Question

$|z_{1} + z_{2}| = |z_{1}| + |z_{2}|$is possible if

• A. $z_{2} = {\bar{z}}_{1}$
• B. $z_{2} = \frac{1}{z_{1}}$
• C. $\arg(z_{1}) = \arg(z_{2})$
• D. $|z_{1}| = |z_{2}|$

Answer 1

Answer: (C)

$\arg(z_{1}) = \arg(z_{2})$

Answer 2

Sol.
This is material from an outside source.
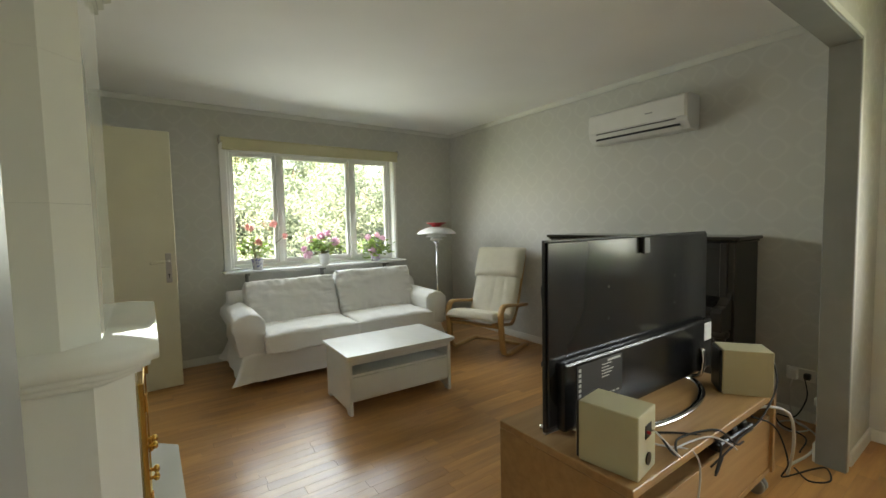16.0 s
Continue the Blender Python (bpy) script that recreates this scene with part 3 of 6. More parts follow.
        tube(bm, loop + [loop[0]], 0.006, 6)
        part("piping", bm, M_cloth, cu, "", True)


sofa()


def coffee_table():
    t = thing("coffee_table", pose(1.742, 2.128, 0, 0, 0, -2.0), "white lacquered coffee table with an open shelf", "coffee table")
    X, Y, H = 0.2725, 0.44, 0.425
    part("tabletop", boxes(((-X, -Y, H - 0.024), (X, Y, H)), bevel=0.004, seg=2), M_cwhite, t)
    part("edge_moulding", boxes(((-X + 0.012, -Y + 0.012, H - 0.036), (X - 0.012, Y - 0.012, H - 0.024)), bevel=0.004), M_cwhite, t)
    for sy in (-1, 1):
        bm = bmesh.new()
        a, b = -X + 0.03, X - 0.03
        poly = [(a, 0), (a + 0.055, 0), (a + 0.065, 0.018), (a + 0.09, 0.03), (b - 0.09, 0.03), (b - 0.065, 0.018), (b - 0.055, 0), (b, 0), (b, H - 0.036), (a, H - 0.036)]
        y0 = sy * (Y - 0.045)
        prism(bm, poly, min(y0, y0 + sy * 0.022), max(y0, y0 + sy * 0.022), 1)
        part("end_panel", bm, M_cwhite, t)
    part("shelf", boxes(((-X + 0.045, -Y + 0.046, 0.262), (X - 0.045, Y - 0.046, 0.28)), bevel=0.002), M_cwhite, t)
    part("bottom_board", boxes(((-X + 0.05, -Y + 0.046, 0.085), (X - 0.05, Y - 0.046, 0.10)), bevel=0.002), M_cwhite, t)
    for sx in (-1, 1):
        part("side_panel", boxes(((sx * (X - 0.05), -Y + 0.046, 0.10), (sx * (X - 0.034), Y - 0.046, 0.262)), bevel=0.003), M_cwhite, t)
        part("top_rail", boxes(((sx * (X - 0.05), -Y + 0.046, H - 0.075), (sx * (X - 0.036), Y - 0.046, H - 0.036)), bevel=0.002), M_cwhite, t)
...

Squaring both sides, we get

$|z_{1}|^{2} + |z_{2}|^{2} + 2|z_{1}||z_{2}|\cos(\theta_{1} - \theta_{2}) = |z_{1}|^{2} + |z_{2}|^{2} + 2|z_{1}||z_{2}|$

⇒ $2|z_{1}||z_{2}|\cos(\theta_{1} - \theta_{2}) = 2|z_{1}||z_{2}|$ ⇒ $\mathbf{\cos}\mathbf{(}\mathbf{\theta}_{\mathbf{1}}\mathbf{-}\mathbf{\theta}_{\mathbf{2}}\mathbf{) = 1}$

⇒ $\theta_{1} - \theta_{2} = 0^{o}$⇒ $\theta_{1} = \theta_{2}$

Hence arg $(z_{1}) =$ arg $(z_{2})$

Trick: Let z₁ and z₂ are the two sides of a triangle. By applying triangle inequality $(z_{1} + z_{2})$ is the third side. Equality holds only when $\theta_{1} = \theta_{2}$ i.e.,$z_{1}\text{and}z_{2}$ are parallel.